The Elizabethan models for tables continued into the new century but with a tendency to reduce the amount of carving and the thickness of legs. Initially made from built-up sections, they were later made just from the thickness of the leg timber. Gate-leg tables, with circular, rectangular or oval tops, were developed to suit smaller family living quarters. This form of table demanded some improvement to the hinge so that the leaves could be dropped more carefully.
The development of the court cupboard and the buffet was a major feature of the Jacobean period. Both forms originated in the previous century but the later versions were noticeably less decorated and were not made with a canted upper stage (Figure 1.9). By the 1650s they were a shadow of their former glory and gradually disappeared from fashion. The development of the chest into its final form with drawers, began with the introduction of the 'mule' chest which had a single drawer in the base. It was not then a big step to introduce the drawers into the whole carcase.
During the period the range of chests, cupboards and boxes expanded and examples relate to regional styles as much as any other furniture type. In America they range from the simple six-boarded variety to more decorated panelled and carved versions. The famous Hadley and Hartford types attest to this local tradition. These sometimes have a drawer underneath the proper chest, a harbinger of a new form - the chest of drawers. The forms of court cupboards and presses in America again followed English traditions.
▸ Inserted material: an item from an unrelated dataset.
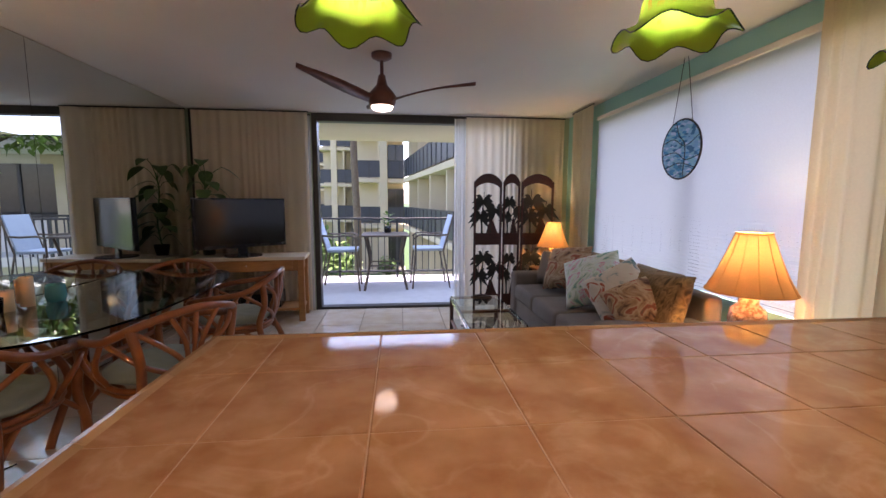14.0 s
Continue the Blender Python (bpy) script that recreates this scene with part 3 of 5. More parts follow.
# sink and tap
sk = thing("kitchen_sink", "stainless steel drop-in sink", "sink", (4.30, 3.0, C))
bm = bmesh.new()
def ring_loop(hx, hy, r, z):
    pts = []
    for cx, cy, a0 in ((hx - r, hy - r, 0), (-hx + r, hy - r, 90), (-hx + r, -hy + r, 180), (hx - r, -hy + r, 270)):
        for k in range(6):
            a = radians(a0 + k * 18)
            pts.append(bm.verts.new((cx + r * math.cos(a), cy + r * math.sin(a), z)))
    return pts
loops = [ring_loop(0.235, 0.315, 0.02, 0.001), ring_loop(0.232, 0.312, 0.02, 0.007), ring_loop(0.185, 0.275, 0.05, 0.006), ring_loop(0.178, 0.268, 0.05, -0.008),
         ring_loop(0.165, 0.255, 0.06, -0.15), ring_loop(0.13, 0.22, 0.06, -0.17)]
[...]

The Commonwealth period (1649-1660) is often seen as a severe style with little emphasis on comfort or convenience and with few new initiatives in design or production. Fashion was in abeyance during this Puritan period, which was clearly one of little ornament. However, turned work became more elaborate, as exemplified by bobbin and ball turning. During the 1640s the 'Yorkshire and Derbyshire' chairs were produced with their distinctive knob-turned front legs, and back consisting of two wide carved crescent-shaped rails. In this period, leather was no longer slung as a seat but instead used as a close covering, fitted by brass studs.
The exuberant epoch that occurred during the reign of Charles II (1660-1688) was followed by a restrained period under William and Mary (1689-1702). Nevertheless, the whole period was one of change in form, construction and decoration. There was a rise in the taste for Oriental objects, and a further increase in the desire for comfort. Pieces were scaled to fit the smaller rooms in the newer townhouses and there was generally a lighter touch to furniture designs. The period was one of success in economic and political terms and this was reflected in a demand for more and better furniture.
To satisfy this demand a number of new or improved items of furniture came into the repertoire of the furnisher. These included: clocks with long cases; easy chairs with high backs and wings (at the end of the period); chests of drawers; chests on stands; cabinets on stands; bureaux; scrutoires; card tables; daybeds; chandeliers and sconces; girandoles; looking glasses; hanging corner-cupboards; dressers.